How are stock market indices calculated?
To better understand how indices are calculated, it is important to understand how they are constructed.
Each exchange requires their listed companies to maintain a high standard of accounting and public reporting. Companies such as Standard &Poors (S&P), Xetra, Financial Times Stock Exchange Group (FTSE), and others review these published reports to audit the health and growth of publicly traded companies.Once compiled, these companies publish their findings, which global investors have relied on for decades. The S&P 500, Xetra’s DAX 40, and the FTSE 100 have reliably guided investors through both prosperous and challenging times, providing honest insight into some of the world’s largest companies.

How an index is constructed
When compiling an index (group) of companies, it is important to measure them in a way that is useful for investors.
For example, in 1984 investors were interested in keeping track of the top 100 companies that are publicly traded on the London stock exchange. Financial Times Stock Exchange (FTSE), a private organization took upon themselves the task of reviewing earnings reports and accounting records of each company that was traded on the London Stock Exchange (LSE).
Their research helped to understand the overall value (market capitalization) of each company on the exchange. They then selected the top 100 companies based on market capitalization and compiled them into a list. Each quarter, members of FTSE convene to review new earnings reports to determine which companies may remain on the top 100 list, which companies will fall off, and which companies will fill the new vacancies.
How an index’s value is calculated
By compiling the total value of the London Stock Exchange’s top 100 companies (FTSE 100), it may be hard to understand this index’s performance over time. There are two popular mathematical tools that are used in order to break down the number from the trillions to the more digestible thousands that we know today.


Float Adjusted Market Capitalization Valuation
If a company initially issues 1,000 shares, this does not necessarily mean that 1,000 shares are available for purchase or trade in an open market. They may decide that 850 shares (85%) can be traded freely on the London Stock Exchange while the remaining 150 shares (15%) areallocated to internal directors. The value of the company, for the sake of the indices, will be calculated based on those 850 open market shares, excluding the non-tradeable 15%. The terms used to describe these shares are ‘Floating Shares’ or ‘Floating Stock’, or ‘Float’ for short.
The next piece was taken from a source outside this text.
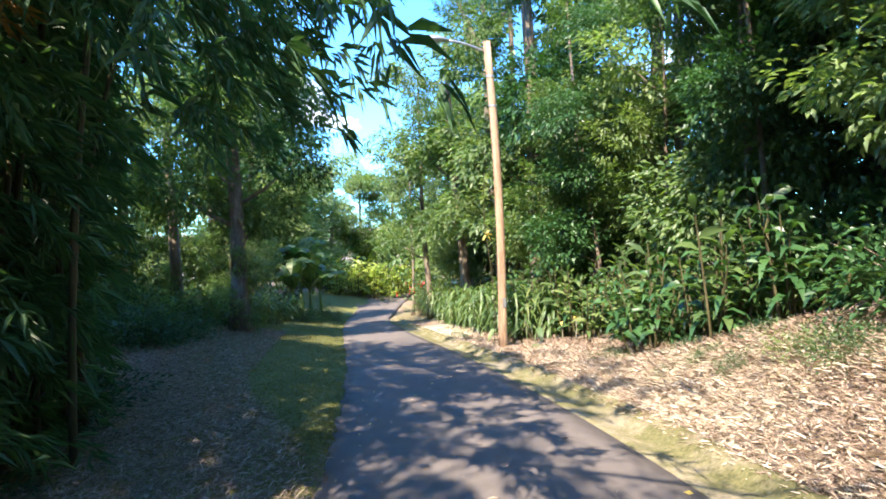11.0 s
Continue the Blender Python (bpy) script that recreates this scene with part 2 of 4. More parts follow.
def gutter_material():
    """Concrete overgrown with moss and algae in patches."""
    m, n, l, b = material("mossy_concrete", 0.95, spec=0.2)
    mid, small = noise_node(n, l, 1.8), noise_node(n, l, 30.0)
    conc = ramp_node(n, [(0.3, (0.2, 0.165, 0.11)), (0.7, (0.36, 0.3, 0.205))])
    moss = ramp_node(n, [(0.3, (0.085, 0.085, 0.035)), (0.7, (0.2, 0.18, 0.085))])
    for q in (conc, moss):
        l.new(small.outputs["Fac"], q.inputs["Fac"])
    f = n.new("ShaderNodeMapRange")
    f.inputs["From Min"].default_value, f.inputs["From Max"].default_value = 0.36, 0.54
    l.new(mid.outputs["Fac"], f.inputs["Value"])
    l.new(mix_node(n, l, f.outputs["Result"], conc.outputs["Color"], moss.outputs["Color"]), b.inputs["Base Color"])
    bump_node(n, l, b, small.outputs["Fac"], 0.7, 0.02)
    return m


M_GROUND, M_ASPHALT, M_GUTTER = ground_material(), asphalt_material(), gutter_material()

# ---- plan ----
LEFT_Y = [-40, 0, 2.7, 5, 8.3, 10.1, 14.75, 17.8, 22, 28, 33, 40, 48, 56, 60, 64, 70]
LEFT_X = [-4, -0.72, -0.48, -0.15, 0.46, 0.9, 1.85, 2.5, 3.25, 3.98, 4.35, 4.9, 5.85, 7.2, 8.4, 10.2, 14]
RIGHT_Y = [-40, 0, 2.9, 4.5, 7.8, 9.3, 13.4, 17, 21, 25, 29, 35, 41, 47, 55, 60, 63, 70]
RIGHT_X = [-1.5, 1.7, 2.16, 2.5, 3.2, 3.6, 4.65, 5.45, 6.1, 6.5, 6.75, 6.95, 7.3, 8.1, 10, 11.6, 12.8, 17]


def soft_line(ys, xs):
    fine = np.arange(-45, 75, 0.25)
    v = np.interp(fine, ys, xs)
    k = np.ones(13) / 13
    return fine, np.convolve(np.pad(v, 6, mode="edge"), k, mode="valid")


LFINE, RFINE = soft_line(LEFT_Y, LEFT_X), soft_line(RIGHT_Y, RIGHT_X)


def left_edge(y):
    return np.interp(y, *LFINE)


def right_edge(y):
    return np.interp(y, *RFINE)


def step(a, b, v):
    q = np.clip((v - a) / (b - a), 0, 1)
    return q * q * (3 - 2 * q)


def wobble(x, y):
    return (np.sin(x * 1.7 + 0.6 * np.sin(y * 1.1)) * np.sin(y * 1.3 + 1.2 * np.sin(x * 0.7)) * 0.5
            + np.sin(x * 4.1 + y * 2.3) * np.sin(y * 3.7 - x * 1.9) * 0.25 + np.sin(x * 9.3 - y * 4.0) * np.sin(y * 8.1 + x * 3.0) * 0.12)


def road_z(y):
    return -0.1 - 0.1125 * np.clip(y, -12, 54) - 0.02 * np.clip(y - 54, 0, 60) - 0.02 * np.clip(y + 12, -60, 0)


def bank_height(y):
    return 0.15 + 0.8 * (1 - step(18, 26, y)) - 0.1 * step(26, 30, y)


def ground_z(x, y):
    x, y = np.asarray(x, float), np.asarray(y, float)
    z = road_z(y)
    dr, dl = x - right_edge(y), left_edge(y) - x
    h = bank_height(y)
    steep = 1 - step(8, 11, y)
    face = 0.55 * step(0.5, 1.15, dr) + 0.45 * step(1.2, 1.42, dr) + 0.12 * step(1.4, 2.4, dr)
    z = z + h * (face * steep + step(0.5, 1.6, dr) * (1 - steep))
    z = z + np.clip(dr - 1.5, 0, 2.5) * (0.12 + 0.43 * (1 - step(15, 24, y))) + np.clip(dr - 4.0, 0, 11) * (0.12 + 0.1 * (1 - step(17, 27, y))) + 0.05 * np.clip(dr - 15.5, 0, 40)
    rise = step(22, 34, y)
    z = z + np.clip(dl - 0.3, 0, 6) * (0.2 * rise - 0.035 * (1 - rise))
    z = z + wobble(x, y) * 0.12 * np.clip(step(0.6, 1.6, dr) + step(0.6, 4, dl) * 0.5, 0, 1)
    cut = step(0.6, 0.95, dr) * (1 - step(1.5, 2.1, dr)) * (1 - step(11, 14, y))
    z = z + cut * (0.16 * np.sin(y * 5.3 + 2 * np.sin(x * 4)) * np.sin(x * 7.1 + y) + 0.08 * np.sin(y * 13 + x * 5))
    on_road = (dr < 0.55) & (dl < -0.02)
    return np.where(on_road, z - 0.14, np.where((dl >= -0.02) & (dl < 0.5), z - 0.02 + 0.02 * step(0, 0.5, dl), z))


def gz(x, y):
    return float(ground_z(x, y))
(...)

This can be visualised as:
(All company shares – locked in shares) X Share value = Free Float Value
In 1984, FTSE compiled the FTSE100 and gave it an initial value of 1,000 points. To come to this number they did a simple equation:
Combined Float Adjusted Market Capitalization (Market Cap) of the top 100 LSE companies =1000
The next quarter, they did another calculation (New Market Cap totals/ previous Market Cap totals) x 1000= Q2 FTSE100 point value
Using this method, you can see that as the value of these companies grow, so do the points of the FTSE100.
Note: In order to keep funds as consistent as possible, companies must demonstrate a market cap that is equivalent to position #90 and may fall to position 111 before being removed.
Price Weighted Valuation
Another method is to consider the price of the stock over the market capitalization of the company.
To do this we compile a list of companies in a group, just as we did for the FTSE, except this time we look at the price of each individual stock and nothing else. This is the system used by Charles Dow and Edward Jones when they created the Dow Jones Industrial Average (DJIA) in 1885.
They began by taking the largest 30 companies that are publicly traded in the United States and giving an equal weight to a single share of each of these companies. To calculate this index’s value, they took a divisor and used it to average all of the stocks.
Total value of each individual share added together / divisor (ex. 1000) = Index Value
Note: The divisor value is not disclosed and is changed regularly to avoid excessive volatility.
Although the DJIA and S&P 500 often trend in the same direction, they can not be compared to one another. Some critics of the Price Weight method point out that it does not account for stock splits, issuing of new stocks, or other fluctuations.